_GIVEN EXERCISE_.
Drop the images; return everything else in the listing below exactly.

_COLLECTED DATA_.
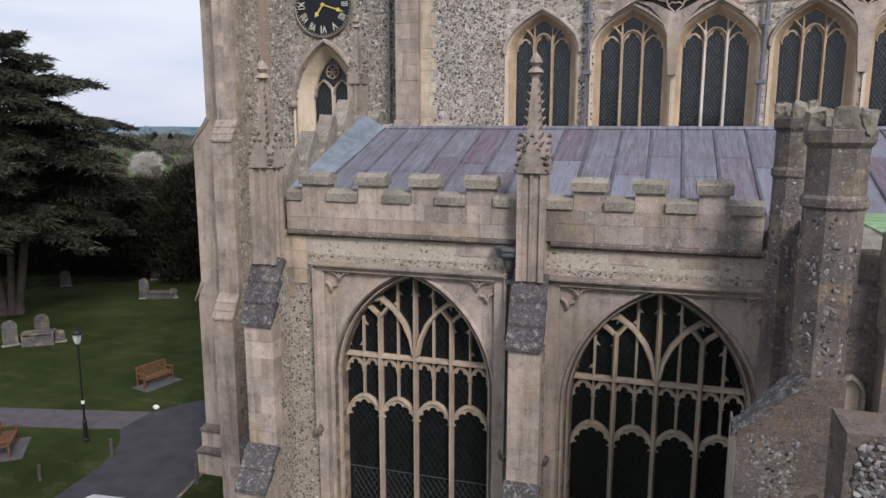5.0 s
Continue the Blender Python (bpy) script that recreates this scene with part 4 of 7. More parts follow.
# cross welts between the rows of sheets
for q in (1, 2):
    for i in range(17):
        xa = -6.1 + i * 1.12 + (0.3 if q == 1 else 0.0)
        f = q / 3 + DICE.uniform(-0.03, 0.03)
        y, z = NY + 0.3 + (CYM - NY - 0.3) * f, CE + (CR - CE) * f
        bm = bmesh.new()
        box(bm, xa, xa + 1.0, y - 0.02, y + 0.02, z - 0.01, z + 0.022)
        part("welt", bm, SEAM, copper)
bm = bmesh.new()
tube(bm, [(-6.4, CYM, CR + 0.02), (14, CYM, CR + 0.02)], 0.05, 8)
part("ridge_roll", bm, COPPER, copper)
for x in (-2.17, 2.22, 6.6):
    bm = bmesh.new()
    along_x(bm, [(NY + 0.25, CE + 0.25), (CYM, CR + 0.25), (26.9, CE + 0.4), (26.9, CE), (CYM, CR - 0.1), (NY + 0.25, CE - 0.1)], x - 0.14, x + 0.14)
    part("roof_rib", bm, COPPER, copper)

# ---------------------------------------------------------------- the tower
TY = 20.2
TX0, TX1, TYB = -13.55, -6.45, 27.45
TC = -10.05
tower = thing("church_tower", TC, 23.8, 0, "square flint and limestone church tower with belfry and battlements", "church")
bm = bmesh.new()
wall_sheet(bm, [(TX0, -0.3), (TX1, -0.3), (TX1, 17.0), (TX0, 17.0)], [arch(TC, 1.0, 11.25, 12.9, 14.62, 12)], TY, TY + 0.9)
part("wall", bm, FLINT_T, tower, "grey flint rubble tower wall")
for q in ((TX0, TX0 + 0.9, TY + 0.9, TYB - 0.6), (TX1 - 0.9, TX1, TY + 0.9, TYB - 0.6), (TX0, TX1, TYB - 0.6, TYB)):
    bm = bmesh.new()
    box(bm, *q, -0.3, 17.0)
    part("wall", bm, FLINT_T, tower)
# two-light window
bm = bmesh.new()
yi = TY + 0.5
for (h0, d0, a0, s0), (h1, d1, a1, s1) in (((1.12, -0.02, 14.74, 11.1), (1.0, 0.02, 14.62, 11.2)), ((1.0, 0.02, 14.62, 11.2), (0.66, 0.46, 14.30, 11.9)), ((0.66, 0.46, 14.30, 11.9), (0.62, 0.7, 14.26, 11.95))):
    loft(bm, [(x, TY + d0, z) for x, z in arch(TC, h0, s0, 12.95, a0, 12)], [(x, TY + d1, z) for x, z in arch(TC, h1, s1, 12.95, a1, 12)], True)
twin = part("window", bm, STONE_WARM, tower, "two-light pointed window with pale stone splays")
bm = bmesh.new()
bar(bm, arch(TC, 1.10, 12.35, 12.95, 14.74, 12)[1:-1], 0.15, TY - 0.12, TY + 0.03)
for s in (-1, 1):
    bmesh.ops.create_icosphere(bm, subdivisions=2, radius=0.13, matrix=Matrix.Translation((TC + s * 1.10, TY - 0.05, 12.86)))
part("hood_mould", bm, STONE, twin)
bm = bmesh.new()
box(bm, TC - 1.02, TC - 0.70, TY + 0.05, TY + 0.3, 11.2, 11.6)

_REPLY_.
5.0 s
Continue the Blender Python (bpy) script that recreates this scene with part 4 of 7. More parts follow.
# cross welts between the rows of sheets
for q in (1, 2):
    for i in range(17):
        xa = -6.1 + i * 1.12 + (0.3 if q == 1 else 0.0)
        f = q / 3 + DICE.uniform(-0.03, 0.03)
        y, z = NY + 0.3 + (CYM - NY - 0.3) * f, CE + (CR - CE) * f
        bm = bmesh.new()
        box(bm, xa, xa + 1.0, y - 0.02, y + 0.02, z - 0.01, z + 0.022)
        part("welt", bm, SEAM, copper)
bm = bmesh.new()
tube(bm, [(-6.4, CYM, CR + 0.02), (14, CYM, CR + 0.02)], 0.05, 8)
part("ridge_roll", bm, COPPER, copper)
for x in (-2.17, 2.22, 6.6):
    bm = bmesh.new()
    along_x(bm, [(NY + 0.25, CE + 0.25), (CYM, CR + 0.25), (26.9, CE + 0.4), (26.9, CE), (CYM, CR - 0.1), (NY + 0.25, CE - 0.1)], x - 0.14, x + 0.14)
    part("roof_rib", bm, COPPER, copper)

# ---------------------------------------------------------------- the tower
TY = 20.2
TX0, TX1, TYB = -13.55, -6.45, 27.45
TC = -10.05
tower = thing("church_tower", TC, 23.8, 0, "square flint and limestone church tower with belfry and battlements", "church")
bm = bmesh.new()
wall_sheet(bm, [(TX0, -0.3), (TX1, -0.3), (TX1, 17.0), (TX0, 17.0)], [arch(TC, 1.0, 11.25, 12.9, 14.62, 12)], TY, TY + 0.9)
part("wall", bm, FLINT_T, tower, "grey flint rubble tower wall")
for q in ((TX0, TX0 + 0.9, TY + 0.9, TYB - 0.6), (TX1 - 0.9, TX1, TY + 0.9, TYB - 0.6), (TX0, TX1, TYB - 0.6, TYB)):
    bm = bmesh.new()
    box(bm, *q, -0.3, 17.0)
    part("wall", bm, FLINT_T, tower)
# two-light window
bm = bmesh.new()
yi = TY + 0.5
for (h0, d0, a0, s0), (h1, d1, a1, s1) in (((1.12, -0.02, 14.74, 11.1), (1.0, 0.02, 14.62, 11.2)), ((1.0, 0.02, 14.62, 11.2), (0.66, 0.46, 14.30, 11.9)), ((0.66, 0.46, 14.30, 11.9), (0.62, 0.7, 14.26, 11.95))):
    loft(bm, [(x, TY + d0, z) for x, z in arch(TC, h0, s0, 12.95, a0, 12)], [(x, TY + d1, z) for x, z in arch(TC, h1, s1, 12.95, a1, 12)], True)
twin = part("window", bm, STONE_WARM, tower, "two-light pointed window with pale stone splays")
bm = bmesh.new()
bar(bm, arch(TC, 1.10, 12.35, 12.95, 14.74, 12)[1:-1], 0.15, TY - 0.12, TY + 0.03)
for s in (-1, 1):
    bmesh.ops.create_icosphere(bm, subdivisions=2, radius=0.13, matrix=Matrix.Translation((TC + s * 1.10, TY - 0.05, 12.86)))
part("hood_mould", bm, STONE, twin)
bm = bmesh.new()
box(bm, TC - 1.02, TC - 0.70, TY + 0.05, TY + 0.3, 11.2, 11.6)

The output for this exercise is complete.